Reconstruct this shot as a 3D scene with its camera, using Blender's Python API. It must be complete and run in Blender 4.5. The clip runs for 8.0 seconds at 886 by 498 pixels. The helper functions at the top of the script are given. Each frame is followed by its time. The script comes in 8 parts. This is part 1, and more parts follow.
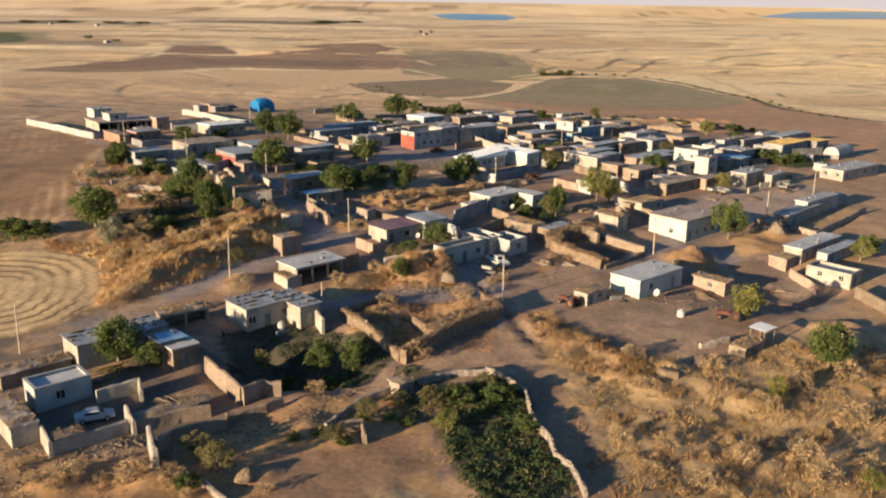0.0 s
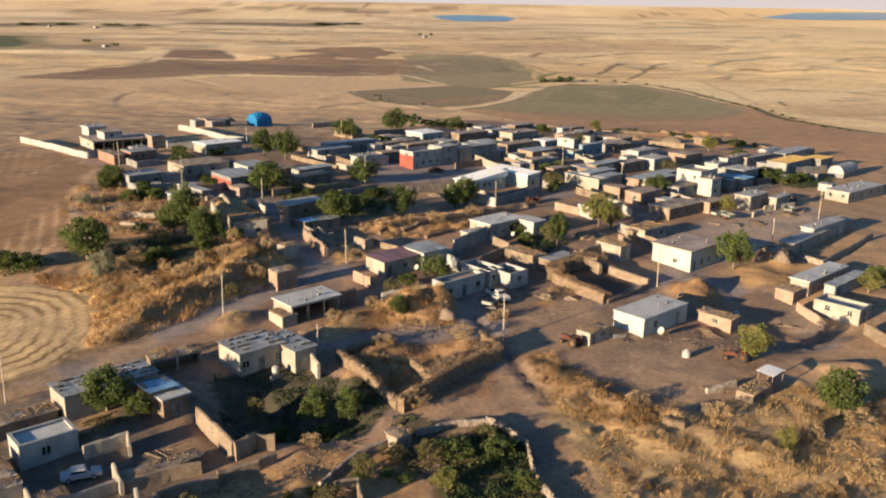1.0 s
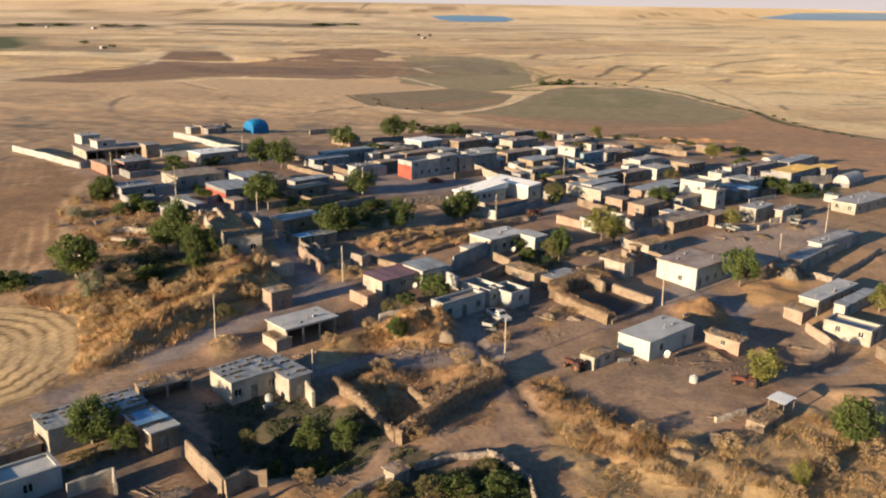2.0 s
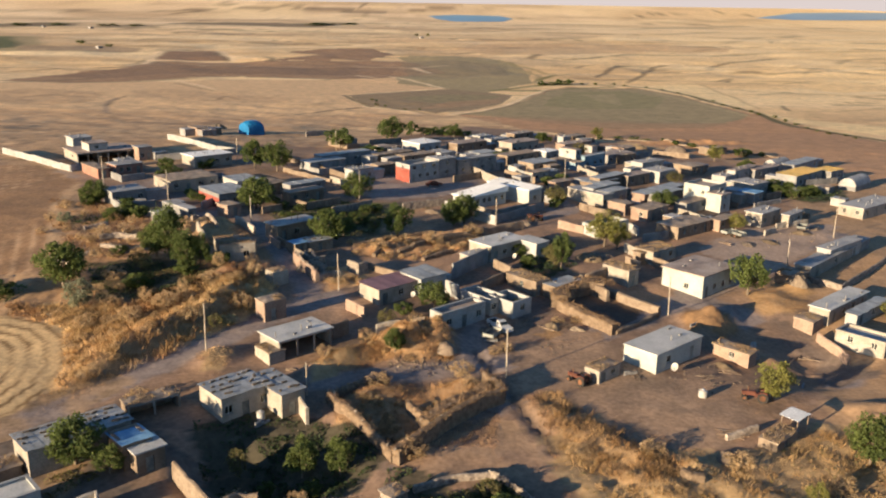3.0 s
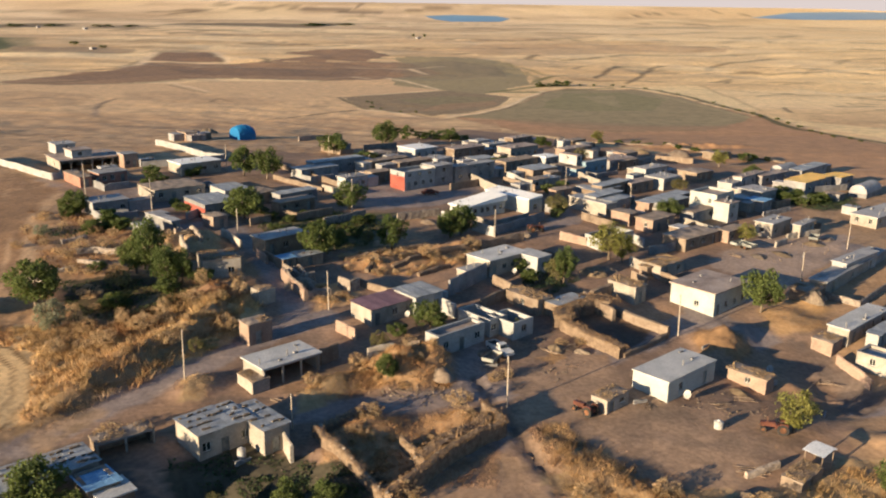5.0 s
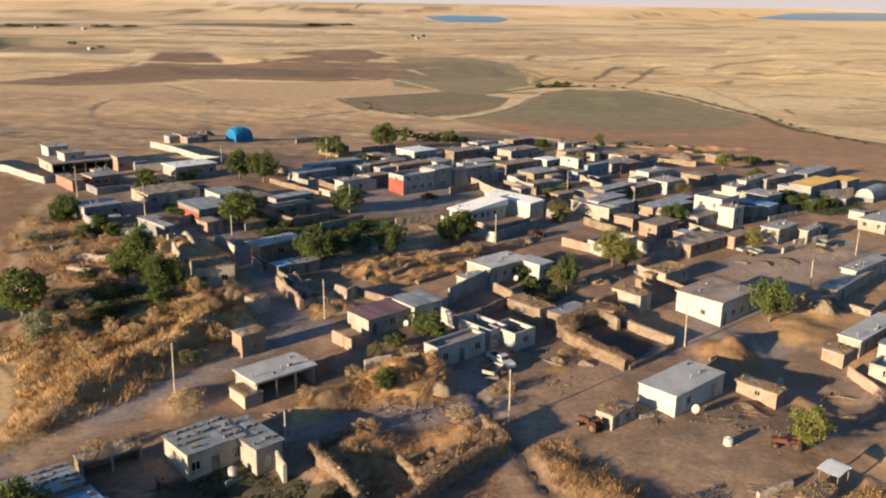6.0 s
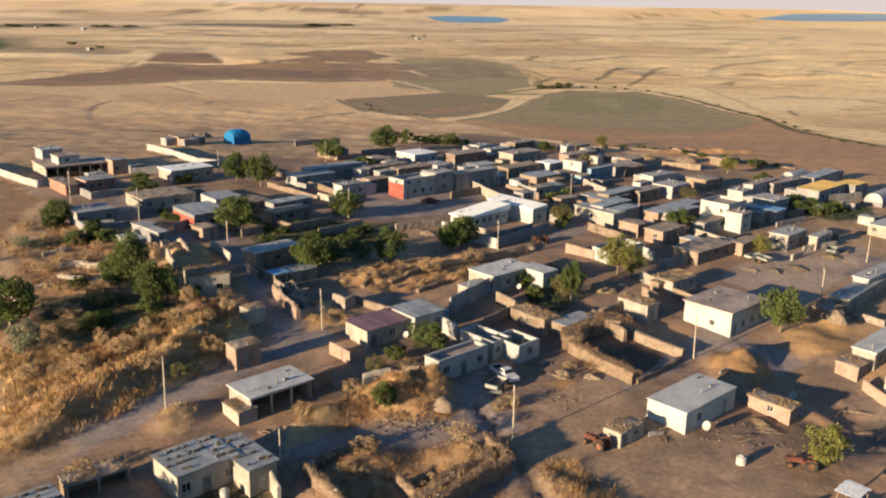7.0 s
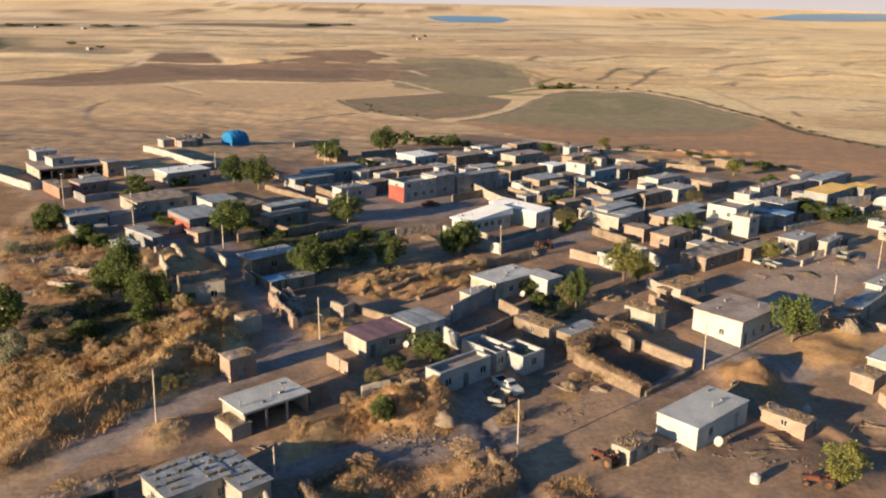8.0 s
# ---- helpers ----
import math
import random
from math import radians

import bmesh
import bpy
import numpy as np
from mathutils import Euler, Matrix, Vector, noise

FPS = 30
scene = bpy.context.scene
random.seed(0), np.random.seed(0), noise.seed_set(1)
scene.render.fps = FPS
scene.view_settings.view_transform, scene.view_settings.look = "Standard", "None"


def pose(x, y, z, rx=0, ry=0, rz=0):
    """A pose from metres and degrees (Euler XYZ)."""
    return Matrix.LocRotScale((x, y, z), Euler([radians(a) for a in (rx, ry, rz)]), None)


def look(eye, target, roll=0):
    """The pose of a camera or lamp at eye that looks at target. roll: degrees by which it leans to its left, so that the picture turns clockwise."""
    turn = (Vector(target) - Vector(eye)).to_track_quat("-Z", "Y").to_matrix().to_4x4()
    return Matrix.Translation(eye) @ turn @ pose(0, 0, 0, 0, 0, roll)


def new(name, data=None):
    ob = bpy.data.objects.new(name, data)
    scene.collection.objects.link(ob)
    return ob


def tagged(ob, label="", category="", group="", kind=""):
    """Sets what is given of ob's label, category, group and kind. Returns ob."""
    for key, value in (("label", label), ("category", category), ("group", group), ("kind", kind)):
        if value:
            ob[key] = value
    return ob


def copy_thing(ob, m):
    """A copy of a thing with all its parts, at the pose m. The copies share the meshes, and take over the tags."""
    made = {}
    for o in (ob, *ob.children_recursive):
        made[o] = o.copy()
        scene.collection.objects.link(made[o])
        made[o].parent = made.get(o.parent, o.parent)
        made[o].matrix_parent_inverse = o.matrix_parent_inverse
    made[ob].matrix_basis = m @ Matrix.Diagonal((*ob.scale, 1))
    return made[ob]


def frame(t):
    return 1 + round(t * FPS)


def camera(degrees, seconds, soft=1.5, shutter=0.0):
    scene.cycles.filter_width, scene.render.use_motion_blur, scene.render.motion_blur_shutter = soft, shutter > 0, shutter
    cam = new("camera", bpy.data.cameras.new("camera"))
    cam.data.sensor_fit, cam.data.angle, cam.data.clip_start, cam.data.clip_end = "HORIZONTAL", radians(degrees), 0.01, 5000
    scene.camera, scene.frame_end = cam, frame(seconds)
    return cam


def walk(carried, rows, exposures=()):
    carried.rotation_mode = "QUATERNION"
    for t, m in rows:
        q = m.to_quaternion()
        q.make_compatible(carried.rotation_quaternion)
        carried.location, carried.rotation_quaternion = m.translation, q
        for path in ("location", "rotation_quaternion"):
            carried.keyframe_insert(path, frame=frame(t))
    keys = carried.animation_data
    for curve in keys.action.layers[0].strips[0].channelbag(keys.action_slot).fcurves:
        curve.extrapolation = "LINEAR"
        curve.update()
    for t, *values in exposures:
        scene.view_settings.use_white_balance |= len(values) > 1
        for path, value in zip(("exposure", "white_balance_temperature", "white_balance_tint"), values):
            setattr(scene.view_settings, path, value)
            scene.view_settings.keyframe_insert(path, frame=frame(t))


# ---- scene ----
cam = camera(54.0, 8.0, soft=2.1)
METRES, EYE, TILT, LEAN, TURN = 43.0, 43.0, -15.7, -0.85, 0.0
ROWS = [
    (0.0, 0.0000, 0.0000, 0.0000, 0.000, -0.000, -0.000),
    (0.5, 0.0012, 0.0379, 0.0618, -0.014, 0.007, 0.020),
    (1.0, 0.0028, 0.0787, 0.1327, -0.014, 0.007, 0.040),
    (1.5, 0.0033, 0.1231, 0.1865, -0.035, 0.007, 0.050),
    (1.7, 0.0026, 0.1432, 0.1960, -0.055, 0.004, 0.050),
    (2.8, -0.0018, 0.2634, 0.2306, -0.197, -0.017, 0.058),
    (3.0, -0.0025, 0.2850, 0.2364, -0.221, -0.021, 0.060),
    (3.5, -0.0017, 0.3374, 0.2536, -0.311, 0.007, 0.100),
    (4.0, 0.0005, 0.3864, 0.2679, -0.346, -0.014, 0.160),
    (4.5, 0.0024, 0.4340, 0.2840, -0.388, -0.021, 0.190),
    (6.0, 0.0026, 0.5747, 0.3254, -0.450, -0.000, 0.160),
    (6.5, 0.0005, 0.6225, 0.3401, -0.464, 0.021, 0.090),
    (7.0, 0.0001, 0.6710, 0.3547, -0.429, 0.021, 0.110),
    (7.5, -0.0012, 0.7187, 0.3666, -0.401, 0.014, 0.100),
    (8.0, -0.0023, 0.7677, 0.3789, -0.394, 0.014, 0.070),
]
walk(cam, [(t, pose(0, 0, EYE, TILT, LEAN, TURN) @ pose(METRES * x, METRES * y, METRES * z, 90 + pitch, roll, yaw)) for t, x, y, z, yaw, pitch, roll in ROWS])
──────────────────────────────
What this task involves. Leave out the pictures and transcribe everything else exactly.

Solution to the exercise.
Reconstruct this shot as a 3D scene with its camera, using Blender's Python API. It must be complete and run in Blender 4.5. The clip runs for 8.0 seconds at 886 by 498 pixels. The helper functions at the top of the script are given. Each frame is followed by its time. The script comes in 8 parts. This is part 1, and more parts follow.
0.0 s
1.0 s
2.0 s
3.0 s
5.0 s
6.0 s
7.0 s
8.0 s
# ---- helpers ----
import math
import random
from math import radians

import bmesh
import bpy
import numpy as np
from mathutils import Euler, Matrix, Vector, noise

FPS = 30
scene = bpy.context.scene
random.seed(0), np.random.seed(0), noise.seed_set(1)
scene.render.fps = FPS
scene.view_settings.view_transform, scene.view_settings.look = "Standard", "None"


def pose(x, y, z, rx=0, ry=0, rz=0):
    """A pose from metres and degrees (Euler XYZ)."""
    return Matrix.LocRotScale((x, y, z), Euler([radians(a) for a in (rx, ry, rz)]), None)


def look(eye, target, roll=0):
    """The pose of a camera or lamp at eye that looks at target. roll: degrees by which it leans to its left, so that the picture turns clockwise."""
    turn = (Vector(target) - Vector(eye)).to_track_quat("-Z", "Y").to_matrix().to_4x4()
    return Matrix.Translation(eye) @ turn @ pose(0, 0, 0, 0, 0, roll)


def new(name, data=None):
    ob = bpy.data.objects.new(name, data)
    scene.collection.objects.link(ob)
    return ob


def tagged(ob, label="", category="", group="", kind=""):
    """Sets what is given of ob's label, category, group and kind. Returns ob."""
    for key, value in (("label", label), ("category", category), ("group", group), ("kind", kind)):
        if value:
            ob[key] = value
    return ob


def copy_thing(ob, m):
    """A copy of a thing with all its parts, at the pose m. The copies share the meshes, and take over the tags."""
    made = {}
    for o in (ob, *ob.children_recursive):
        made[o] = o.copy()
        scene.collection.objects.link(made[o])
        made[o].parent = made.get(o.parent, o.parent)
        made[o].matrix_parent_inverse = o.matrix_parent_inverse
    made[ob].matrix_basis = m @ Matrix.Diagonal((*ob.scale, 1))
    return made[ob]


def frame(t):
    return 1 + round(t * FPS)


def camera(degrees, seconds, soft=1.5, shutter=0.0):
    scene.cycles.filter_width, scene.render.use_motion_blur, scene.render.motion_blur_shutter = soft, shutter > 0, shutter
    cam = new("camera", bpy.data.cameras.new("camera"))
    cam.data.sensor_fit, cam.data.angle, cam.data.clip_start, cam.data.clip_end = "HORIZONTAL", radians(degrees), 0.01, 5000
    scene.camera, scene.frame_end = cam, frame(seconds)
    return cam


def walk(carried, rows, exposures=()):
    carried.rotation_mode = "QUATERNION"
    for t, m in rows:
        q = m.to_quaternion()
        q.make_compatible(carried.rotation_quaternion)
        carried.location, carried.rotation_quaternion = m.translation, q
        for path in ("location", "rotation_quaternion"):
            carried.keyframe_insert(path, frame=frame(t))
    keys = carried.animation_data
    for curve in keys.action.layers[0].strips[0].channelbag(keys.action_slot).fcurves:
        curve.extrapolation = "LINEAR"
        curve.update()
    for t, *values in exposures:
        scene.view_settings.use_white_balance |= len(values) > 1
        for path, value in zip(("exposure", "white_balance_temperature", "white_balance_tint"), values):
            setattr(scene.view_settings, path, value)
            scene.view_settings.keyframe_insert(path, frame=frame(t))


# ---- scene ----
cam = camera(54.0, 8.0, soft=2.1)
METRES, EYE, TILT, LEAN, TURN = 43.0, 43.0, -15.7, -0.85, 0.0
ROWS = [
    (0.0, 0.0000, 0.0000, 0.0000, 0.000, -0.000, -0.000),
    (0.5, 0.0012, 0.0379, 0.0618, -0.014, 0.007, 0.020),
    (1.0, 0.0028, 0.0787, 0.1327, -0.014, 0.007, 0.040),
    (1.5, 0.0033, 0.1231, 0.1865, -0.035, 0.007, 0.050),
    (1.7, 0.0026, 0.1432, 0.1960, -0.055, 0.004, 0.050),
    (2.8, -0.0018, 0.2634, 0.2306, -0.197, -0.017, 0.058),
    (3.0, -0.0025, 0.2850, 0.2364, -0.221, -0.021, 0.060),
    (3.5, -0.0017, 0.3374, 0.2536, -0.311, 0.007, 0.100),
    (4.0, 0.0005, 0.3864, 0.2679, -0.346, -0.014, 0.160),
    (4.5, 0.0024, 0.4340, 0.2840, -0.388, -0.021, 0.190),
    (6.0, 0.0026, 0.5747, 0.3254, -0.450, -0.000, 0.160),
    (6.5, 0.0005, 0.6225, 0.3401, -0.464, 0.021, 0.090),
    (7.0, 0.0001, 0.6710, 0.3547, -0.429, 0.021, 0.110),
    (7.5, -0.0012, 0.7187, 0.3666, -0.401, 0.014, 0.100),
    (8.0, -0.0023, 0.7677, 0.3789, -0.394, 0.014, 0.070),
]
walk(cam, [(t, pose(0, 0, EYE, TILT, LEAN, TURN) @ pose(METRES * x, METRES * y, METRES * z, 90 + pitch, roll, yaw)) for t, x, y, z, yaw, pitch, roll in ROWS])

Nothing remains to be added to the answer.